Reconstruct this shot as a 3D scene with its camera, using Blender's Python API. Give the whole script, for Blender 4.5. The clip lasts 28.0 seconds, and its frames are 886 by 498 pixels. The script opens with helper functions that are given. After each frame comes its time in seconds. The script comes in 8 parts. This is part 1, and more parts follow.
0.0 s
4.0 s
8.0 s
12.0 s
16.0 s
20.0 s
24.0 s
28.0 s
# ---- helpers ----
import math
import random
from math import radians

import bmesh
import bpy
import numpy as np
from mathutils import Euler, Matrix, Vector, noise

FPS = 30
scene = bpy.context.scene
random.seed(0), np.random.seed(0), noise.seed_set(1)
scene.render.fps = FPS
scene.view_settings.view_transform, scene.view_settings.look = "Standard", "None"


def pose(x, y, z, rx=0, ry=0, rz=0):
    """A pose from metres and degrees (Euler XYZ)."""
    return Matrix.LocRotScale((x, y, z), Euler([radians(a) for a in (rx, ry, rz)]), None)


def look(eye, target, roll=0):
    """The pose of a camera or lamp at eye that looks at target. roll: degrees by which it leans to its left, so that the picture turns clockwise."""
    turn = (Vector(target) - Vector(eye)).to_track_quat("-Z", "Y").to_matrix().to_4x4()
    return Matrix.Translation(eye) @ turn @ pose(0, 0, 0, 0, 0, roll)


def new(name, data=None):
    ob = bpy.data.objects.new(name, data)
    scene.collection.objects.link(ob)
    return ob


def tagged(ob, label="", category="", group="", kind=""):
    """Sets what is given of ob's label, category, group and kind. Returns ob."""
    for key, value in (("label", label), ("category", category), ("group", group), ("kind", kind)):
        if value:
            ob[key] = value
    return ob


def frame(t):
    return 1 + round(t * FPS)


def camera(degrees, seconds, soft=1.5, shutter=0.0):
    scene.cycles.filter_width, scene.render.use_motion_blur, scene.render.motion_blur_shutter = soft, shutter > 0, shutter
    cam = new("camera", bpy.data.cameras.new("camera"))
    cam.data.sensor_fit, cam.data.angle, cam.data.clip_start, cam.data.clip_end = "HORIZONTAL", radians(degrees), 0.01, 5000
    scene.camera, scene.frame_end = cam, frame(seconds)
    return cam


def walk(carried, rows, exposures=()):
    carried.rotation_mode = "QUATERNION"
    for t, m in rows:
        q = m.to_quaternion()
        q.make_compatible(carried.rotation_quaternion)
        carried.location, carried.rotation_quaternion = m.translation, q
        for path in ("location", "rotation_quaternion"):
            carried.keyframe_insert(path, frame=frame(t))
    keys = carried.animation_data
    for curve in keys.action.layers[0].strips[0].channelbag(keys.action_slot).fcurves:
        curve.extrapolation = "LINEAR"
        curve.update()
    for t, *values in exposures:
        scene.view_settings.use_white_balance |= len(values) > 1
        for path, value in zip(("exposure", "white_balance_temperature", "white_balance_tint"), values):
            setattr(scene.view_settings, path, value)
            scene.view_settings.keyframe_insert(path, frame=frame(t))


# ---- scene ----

------------------------

# Given instruction
Reproduce exactly the lines from the line with "of a camera" to the line with "what is given", both end lines included.

# Exercise response
    """The pose of a camera or lamp at eye that looks at target. roll: degrees by which it leans to its left, so that the picture turns clockwise."""
    turn = (Vector(target) - Vector(eye)).to_track_quat("-Z", "Y").to_matrix().to_4x4()
    return Matrix.Translation(eye) @ turn @ pose(0, 0, 0, 0, 0, roll)


def new(name, data=None):
    ob = bpy.data.objects.new(name, data)
    scene.collection.objects.link(ob)
    return ob


def tagged(ob, label="", category="", group="", kind=""):
    """Sets what is given of ob's label, category, group and kind. Returns ob."""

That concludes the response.